Are you there, God? I will never again complain about being dragged to The Vagina Monologues or Sex and the City.

Hoarding

11 comments

  1. 1khoofia

    ok. i’m signing out for the next 36 hrs or so until there’s another post. this is sick shit man. i know it happens but it isnt entertainment and i dont care to be thus illuminated. gah

  2. 2Meenakshi

    There are some movies for which you wish you could wash your brain with bleach in hopes of forgetting it. This seems to be one of them. NPR had a review comparing this movie with the new Dakota Fanning one. It was an analysis of who does the issue of child rape better. WTF is wrong with people?

  3. 3Meenakshi

    PS: I wish there were more Judy Blume elements in this movie!

  4. 4sandhya

    Thank you for writing about this. I had an invitation to go see this last night and am glad that I couldn’t make it. Sigh.

  5. 5Brown

    Maybe I have a different perspective since I’ve read the book that it’s based on. It’s edgy, it makes the reader uncomfortable and it makes you question the ethics of what’s right and wrong. But that’s sort of what the book explores. From reading the book, certain instances, I wouldn’t necessarily classify as “rape” per se because the protagonist seemed almost willing - but it is definitely statutory rape (under the law).

    I’ve yet to see the movie - so I don’t know if it deviates from the plot line.

    Am not surprised that they recruited an Indian girl to play an Arab, though.

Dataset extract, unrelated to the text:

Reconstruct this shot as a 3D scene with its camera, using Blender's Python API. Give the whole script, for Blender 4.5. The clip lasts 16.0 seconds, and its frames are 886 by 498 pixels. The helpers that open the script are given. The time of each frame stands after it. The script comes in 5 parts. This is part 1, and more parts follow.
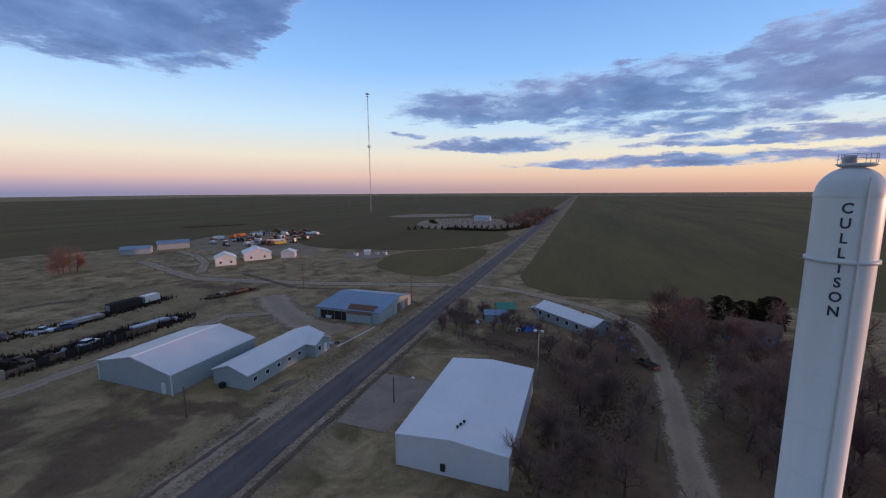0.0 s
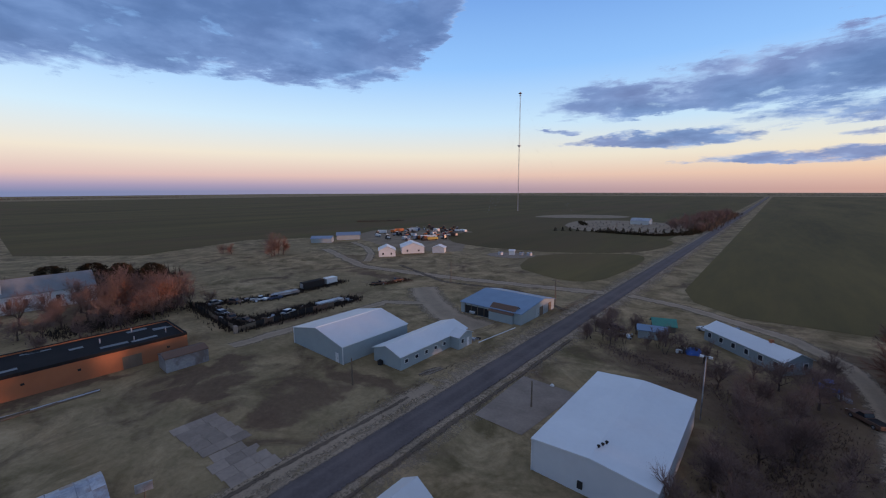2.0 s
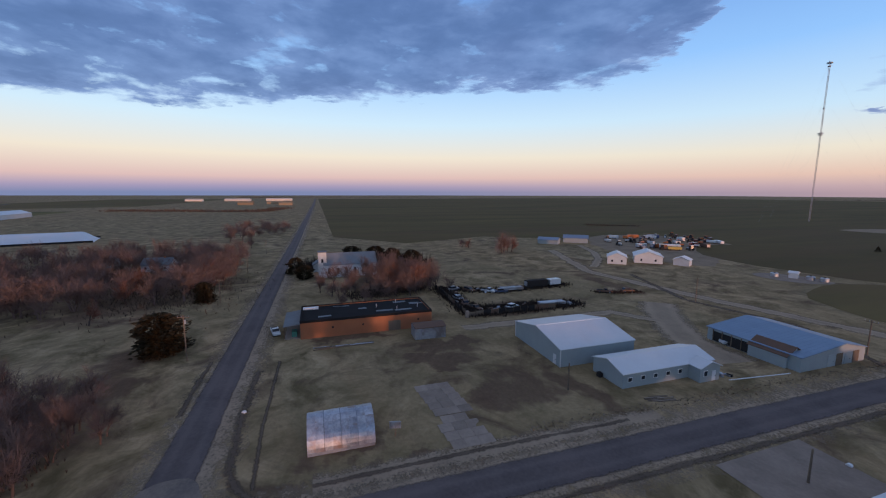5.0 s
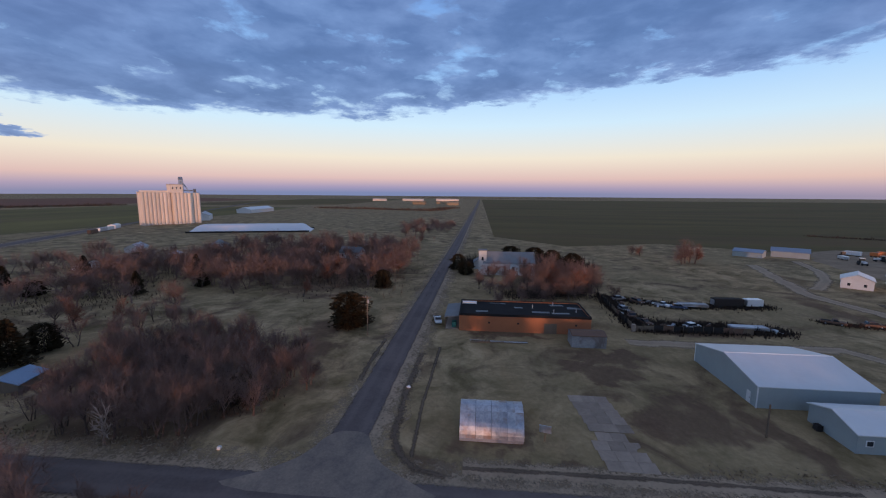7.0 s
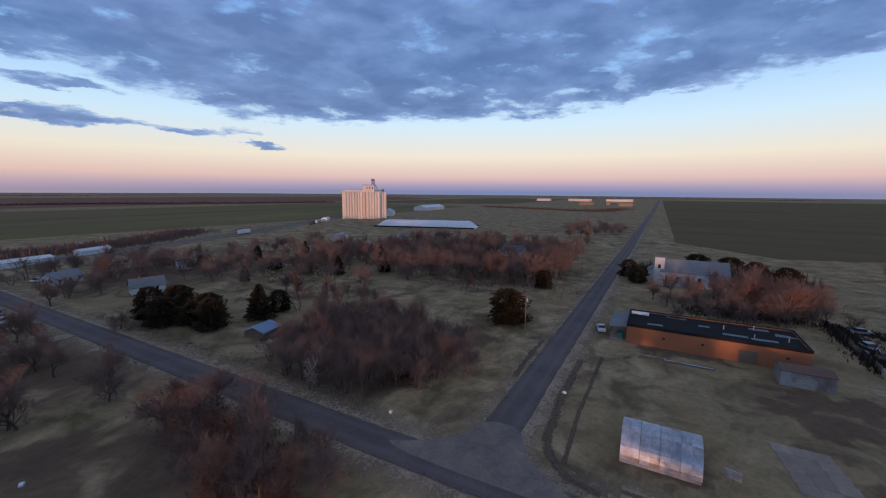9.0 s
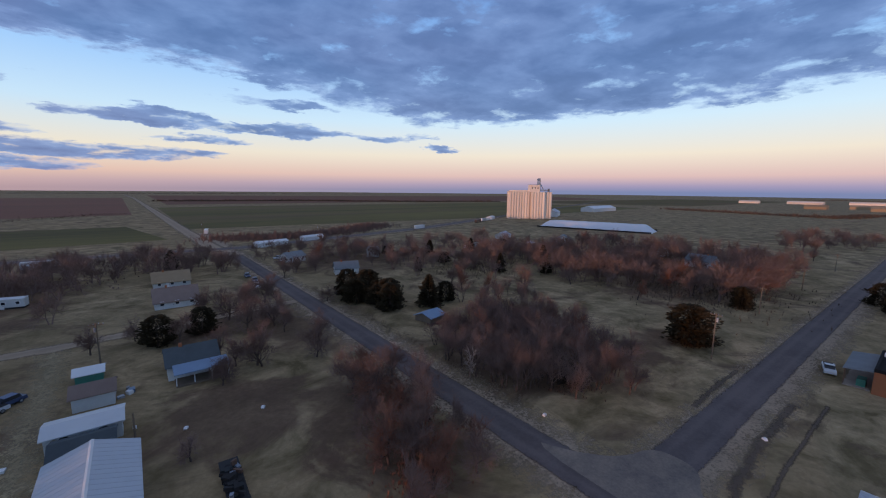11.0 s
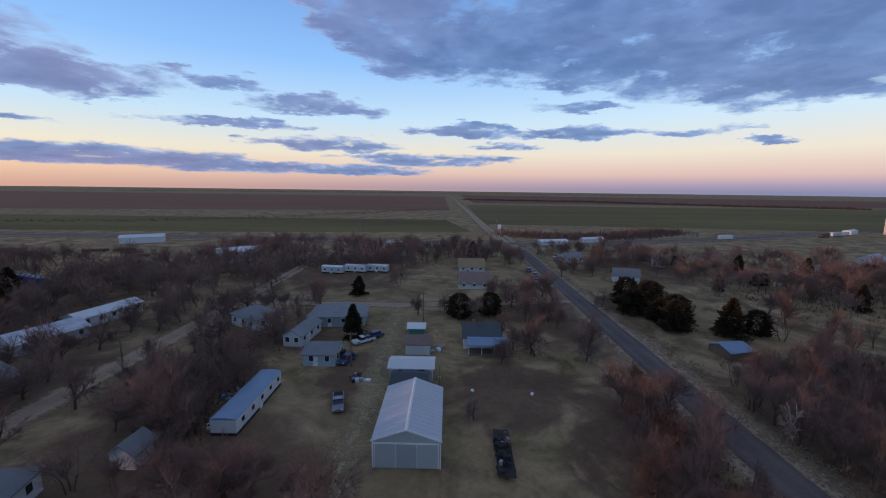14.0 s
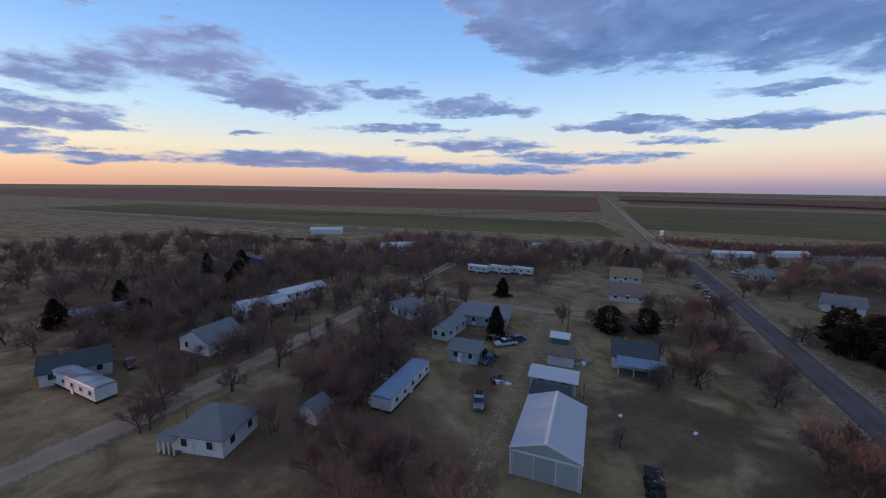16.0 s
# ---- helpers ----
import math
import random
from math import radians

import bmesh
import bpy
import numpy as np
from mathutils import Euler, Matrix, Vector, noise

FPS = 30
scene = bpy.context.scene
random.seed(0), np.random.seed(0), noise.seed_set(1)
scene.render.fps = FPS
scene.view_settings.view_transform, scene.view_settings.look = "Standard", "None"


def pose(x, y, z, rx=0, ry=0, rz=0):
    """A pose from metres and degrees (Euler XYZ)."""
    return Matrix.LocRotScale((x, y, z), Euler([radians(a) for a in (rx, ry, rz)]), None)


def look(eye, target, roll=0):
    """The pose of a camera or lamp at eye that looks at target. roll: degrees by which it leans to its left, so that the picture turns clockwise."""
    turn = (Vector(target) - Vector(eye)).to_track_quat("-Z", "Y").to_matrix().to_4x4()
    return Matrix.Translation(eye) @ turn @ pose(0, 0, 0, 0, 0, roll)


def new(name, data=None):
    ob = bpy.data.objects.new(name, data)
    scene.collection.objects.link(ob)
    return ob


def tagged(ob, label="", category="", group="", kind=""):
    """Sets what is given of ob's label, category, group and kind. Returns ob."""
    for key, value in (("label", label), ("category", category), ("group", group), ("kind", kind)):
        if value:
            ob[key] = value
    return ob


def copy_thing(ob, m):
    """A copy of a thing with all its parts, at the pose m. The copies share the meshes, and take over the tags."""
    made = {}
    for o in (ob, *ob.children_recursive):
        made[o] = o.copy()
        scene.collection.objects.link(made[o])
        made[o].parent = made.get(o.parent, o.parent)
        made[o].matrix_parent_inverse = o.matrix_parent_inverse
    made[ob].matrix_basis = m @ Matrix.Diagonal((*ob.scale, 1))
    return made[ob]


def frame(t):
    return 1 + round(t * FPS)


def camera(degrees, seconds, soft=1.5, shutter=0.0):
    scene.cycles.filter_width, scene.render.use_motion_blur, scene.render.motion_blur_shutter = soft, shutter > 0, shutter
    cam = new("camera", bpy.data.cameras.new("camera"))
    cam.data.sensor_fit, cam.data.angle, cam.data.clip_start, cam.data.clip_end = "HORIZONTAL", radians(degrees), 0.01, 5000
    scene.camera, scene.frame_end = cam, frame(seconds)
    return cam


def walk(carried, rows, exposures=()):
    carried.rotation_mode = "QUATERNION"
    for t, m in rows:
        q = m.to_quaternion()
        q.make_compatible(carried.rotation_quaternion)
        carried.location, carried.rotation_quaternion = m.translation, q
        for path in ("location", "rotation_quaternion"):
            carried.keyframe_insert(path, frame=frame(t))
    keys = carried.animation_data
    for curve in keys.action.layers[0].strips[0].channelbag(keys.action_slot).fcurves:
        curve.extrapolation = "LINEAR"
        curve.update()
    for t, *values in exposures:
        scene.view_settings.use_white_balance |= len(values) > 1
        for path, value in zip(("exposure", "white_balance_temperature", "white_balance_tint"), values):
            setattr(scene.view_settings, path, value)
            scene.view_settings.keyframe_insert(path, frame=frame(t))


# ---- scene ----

The cynic in me thinks that most people here wouldn’t be able to tell the difference anyway.

  6. 6ShallowThinker

    I believe it is called “The Woodsman” with Kevin Bacon and he plays a child molester and goes to a park and ask’s little girls to sit on his lap.

    Nothing out creeps that.

  7. 7Shruti

    Somebody had mentioned this book to me a couple weeks ago, and I looked it up on Google Books, which had an extensive preview available for reading.

    It read like bad porn fiction.

    I had to stop every few paragraphs and brace myself before continuing — and I had to continue because of that trainwreck effect, you know what I mean? As a former Vagina Monologist, Yoni Ki Baat karne wali sex positive Third World feminist, womanist, [insert whatever other adjective there is to describe someone who is down with unconventional sexuality in minority women] I wanted to kill myself. No, I wanted to kill whoever wrote this garbage, this pornographic Afterschool Special. Y’all roll your eyes at mangoes and henna and Gogol bringing home the vhite ghurl, but I have never read such a blatantly pandering piece of shit as this. Thing is, I can forgive (or at least ignore) mangoes and henna and interracial dating stereotypes. But Towelhead wasn’t pandering to the social demographic inclined towards Orientalism, it was pandering to the psychological demographic inclined towards the archetypal rape scene.

    I was horrified to find out that it had been made into a movie, and I will spare myself the 1 hour and 56 minutes of hell.

  8. 8747-8

    Sick!

  9. 9tamasha

    I wouldn’t necessarily classify as “rape” per se because the protagonist seemed almost willing

    Hello?!? The “willing protagonist” is 13.

    I read a book this summer and didn’t like it. Not because of the ickyness factor, but because I thought it was poorly written. The author brings up so many issues (bad parenting, racism, sexism, first-time sex, depression, child molestation, etc) that I couldn’t focus. I was shocked to learn that there was a film made.

  10. 10Runa

    Yay!
    So glad to know that there are other people who did not like the book! I read the book quite some time ago and it left me absolutely COLD. There was not ONE redeemable character in the book.
    Manish: You are far braver than I .I cannot imagine sitting through a movie based on this story.

  11. 11Rahul

    I read a book this summer and didn’t like it.

    tamasha, it can be tough. But start slow, and someday you might grow to like it.